> Collected data
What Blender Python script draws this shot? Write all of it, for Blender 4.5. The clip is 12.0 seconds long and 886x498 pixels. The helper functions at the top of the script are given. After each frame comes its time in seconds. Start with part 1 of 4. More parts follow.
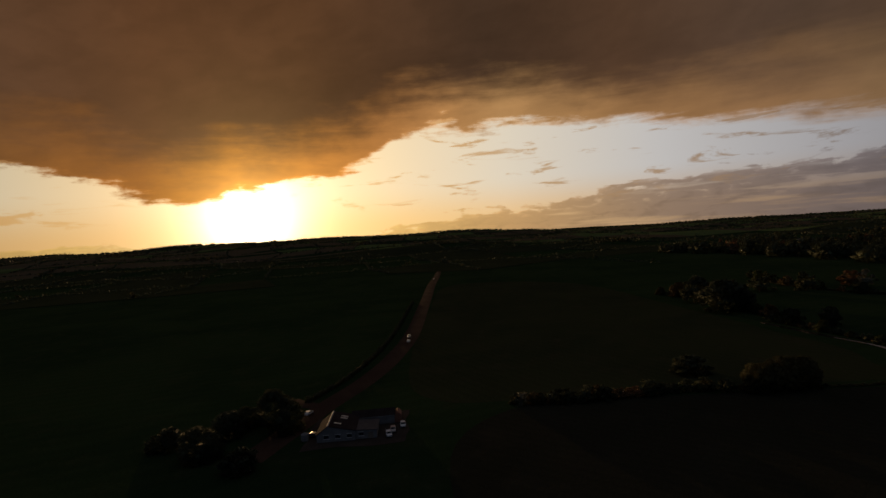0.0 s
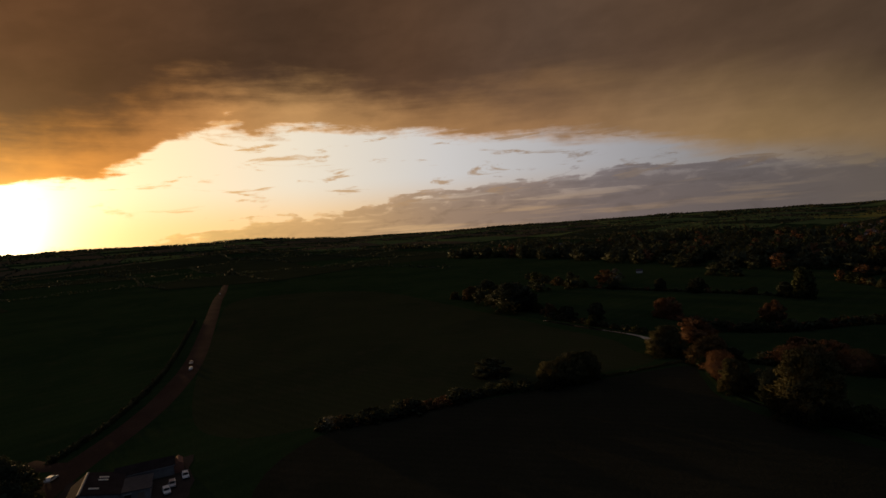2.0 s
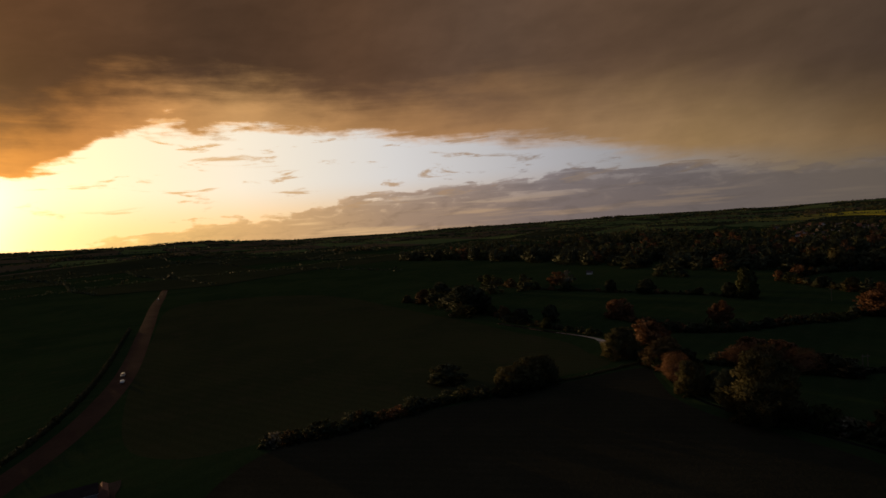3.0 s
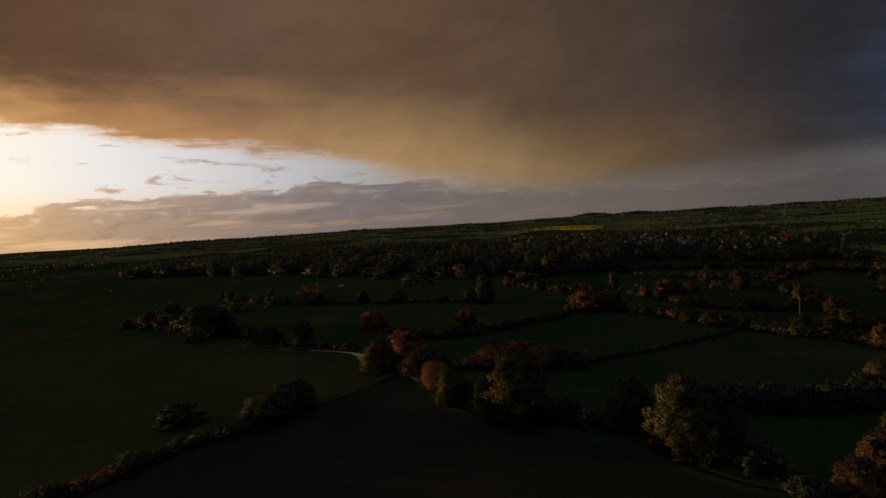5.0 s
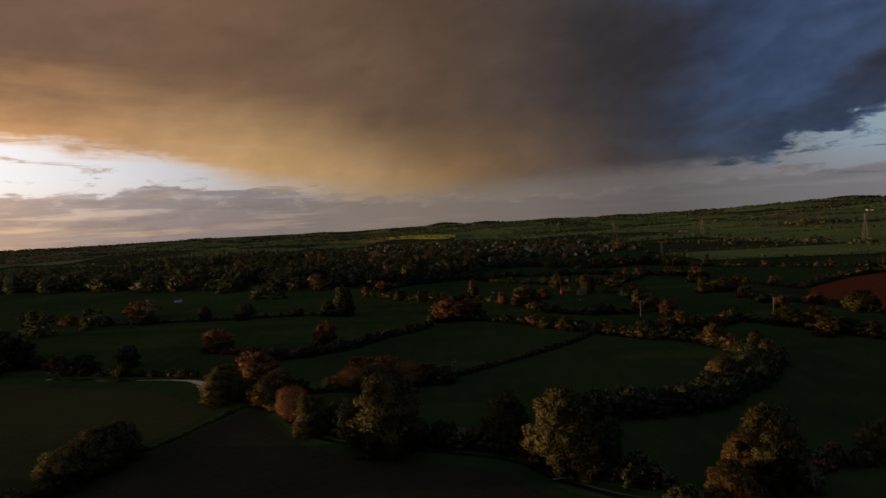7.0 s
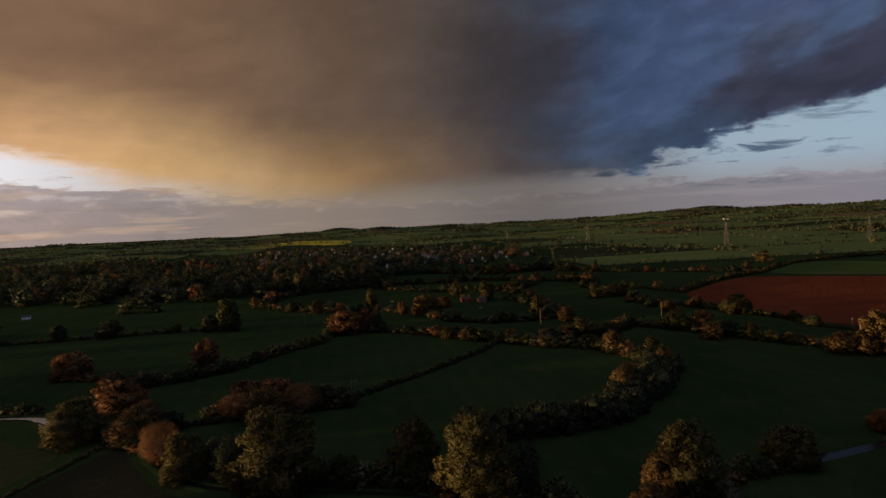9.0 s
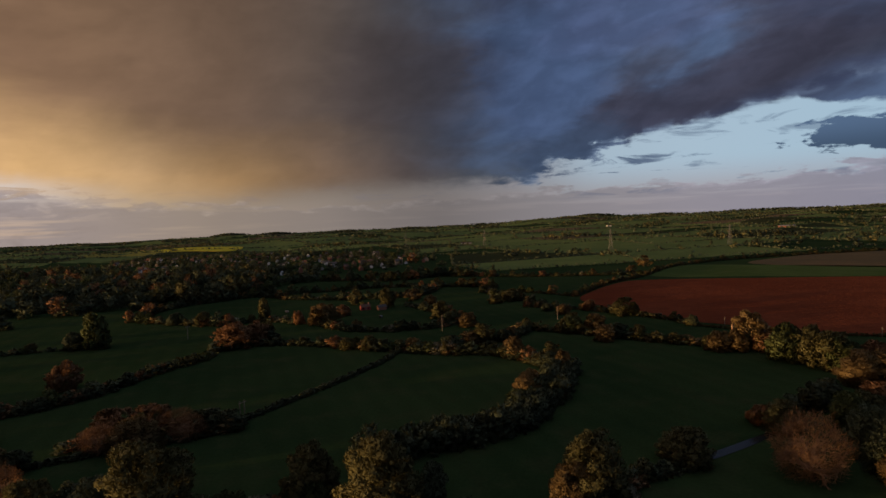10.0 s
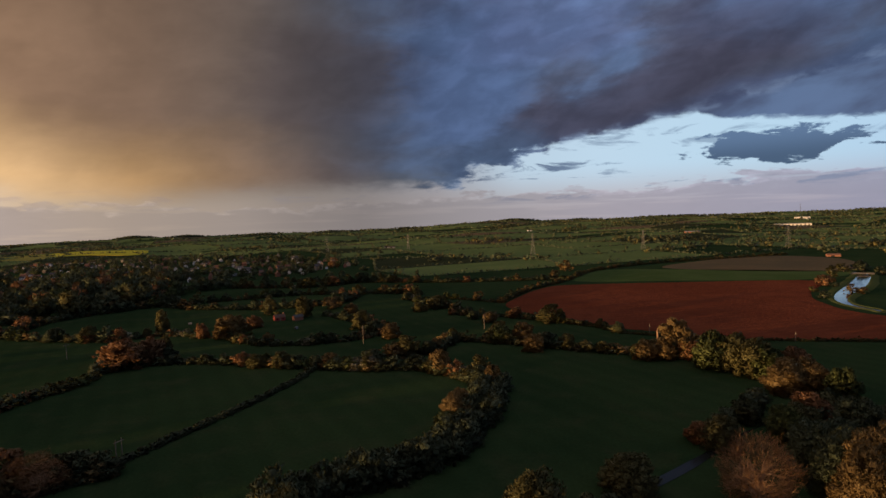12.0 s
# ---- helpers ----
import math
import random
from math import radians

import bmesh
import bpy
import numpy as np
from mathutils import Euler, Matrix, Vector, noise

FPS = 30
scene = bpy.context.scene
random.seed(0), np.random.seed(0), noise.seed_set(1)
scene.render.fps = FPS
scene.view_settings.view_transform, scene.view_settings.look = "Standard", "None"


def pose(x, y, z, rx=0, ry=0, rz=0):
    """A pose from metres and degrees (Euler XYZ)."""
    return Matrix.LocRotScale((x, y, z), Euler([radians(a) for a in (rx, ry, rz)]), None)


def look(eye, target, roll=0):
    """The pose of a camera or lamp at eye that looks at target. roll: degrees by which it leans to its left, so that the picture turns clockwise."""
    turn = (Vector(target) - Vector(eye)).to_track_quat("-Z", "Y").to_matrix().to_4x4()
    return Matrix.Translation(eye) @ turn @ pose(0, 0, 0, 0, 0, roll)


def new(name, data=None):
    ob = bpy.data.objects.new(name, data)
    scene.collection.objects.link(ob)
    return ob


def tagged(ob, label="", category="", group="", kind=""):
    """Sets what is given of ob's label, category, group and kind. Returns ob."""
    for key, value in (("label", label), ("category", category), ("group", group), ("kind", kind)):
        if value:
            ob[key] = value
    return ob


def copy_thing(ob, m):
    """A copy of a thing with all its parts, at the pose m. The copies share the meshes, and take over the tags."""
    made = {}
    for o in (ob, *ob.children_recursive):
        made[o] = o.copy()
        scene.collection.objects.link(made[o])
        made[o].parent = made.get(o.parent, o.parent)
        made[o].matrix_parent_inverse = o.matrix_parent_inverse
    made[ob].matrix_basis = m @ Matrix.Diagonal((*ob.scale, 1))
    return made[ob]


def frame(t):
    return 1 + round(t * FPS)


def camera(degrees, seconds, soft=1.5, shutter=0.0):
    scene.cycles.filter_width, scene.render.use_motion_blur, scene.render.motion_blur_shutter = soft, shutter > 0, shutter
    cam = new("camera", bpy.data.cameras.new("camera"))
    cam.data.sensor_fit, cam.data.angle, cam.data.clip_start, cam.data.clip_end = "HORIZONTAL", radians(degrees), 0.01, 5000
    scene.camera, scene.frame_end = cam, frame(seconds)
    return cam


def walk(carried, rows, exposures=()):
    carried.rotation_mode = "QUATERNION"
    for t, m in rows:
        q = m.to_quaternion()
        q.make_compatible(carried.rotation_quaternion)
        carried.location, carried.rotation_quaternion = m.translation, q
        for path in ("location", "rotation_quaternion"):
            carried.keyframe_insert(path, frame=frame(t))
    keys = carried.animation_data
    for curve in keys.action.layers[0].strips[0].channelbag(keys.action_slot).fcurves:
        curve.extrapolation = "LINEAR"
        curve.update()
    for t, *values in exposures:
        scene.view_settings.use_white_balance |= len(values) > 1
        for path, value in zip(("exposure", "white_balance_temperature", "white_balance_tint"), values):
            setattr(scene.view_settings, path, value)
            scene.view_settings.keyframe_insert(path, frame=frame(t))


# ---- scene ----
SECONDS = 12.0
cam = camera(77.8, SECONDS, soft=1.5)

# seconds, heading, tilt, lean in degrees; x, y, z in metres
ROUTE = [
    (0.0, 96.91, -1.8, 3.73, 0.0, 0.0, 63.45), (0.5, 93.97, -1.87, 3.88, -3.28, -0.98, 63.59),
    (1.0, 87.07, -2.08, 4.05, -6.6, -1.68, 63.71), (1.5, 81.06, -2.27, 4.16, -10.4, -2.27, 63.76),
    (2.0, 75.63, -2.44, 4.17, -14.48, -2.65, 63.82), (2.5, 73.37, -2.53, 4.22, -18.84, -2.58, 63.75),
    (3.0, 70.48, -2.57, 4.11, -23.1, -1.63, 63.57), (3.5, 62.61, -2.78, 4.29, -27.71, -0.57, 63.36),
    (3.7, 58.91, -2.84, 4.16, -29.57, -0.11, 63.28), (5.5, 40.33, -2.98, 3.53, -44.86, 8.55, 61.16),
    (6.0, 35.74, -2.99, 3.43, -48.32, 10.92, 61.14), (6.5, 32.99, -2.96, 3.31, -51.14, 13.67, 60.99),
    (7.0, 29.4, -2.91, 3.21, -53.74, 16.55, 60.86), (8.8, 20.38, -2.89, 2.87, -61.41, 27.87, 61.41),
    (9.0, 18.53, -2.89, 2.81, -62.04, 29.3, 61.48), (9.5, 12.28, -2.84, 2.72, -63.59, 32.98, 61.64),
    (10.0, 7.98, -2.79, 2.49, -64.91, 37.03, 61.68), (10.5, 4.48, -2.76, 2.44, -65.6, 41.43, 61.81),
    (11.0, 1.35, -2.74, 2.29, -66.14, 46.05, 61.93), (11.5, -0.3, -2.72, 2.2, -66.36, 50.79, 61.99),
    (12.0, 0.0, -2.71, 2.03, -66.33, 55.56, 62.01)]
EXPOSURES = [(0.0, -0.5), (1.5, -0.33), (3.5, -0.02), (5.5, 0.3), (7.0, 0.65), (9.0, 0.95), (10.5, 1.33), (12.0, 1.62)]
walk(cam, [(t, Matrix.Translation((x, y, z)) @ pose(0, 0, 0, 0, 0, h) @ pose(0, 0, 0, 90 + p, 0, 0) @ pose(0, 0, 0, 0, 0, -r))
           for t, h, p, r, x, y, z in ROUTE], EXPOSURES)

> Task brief
From the material above, copy each line that includes the word "collection".

> Written answer
    scene.collection.objects.link(ob)
        scene.collection.objects.link(made[o])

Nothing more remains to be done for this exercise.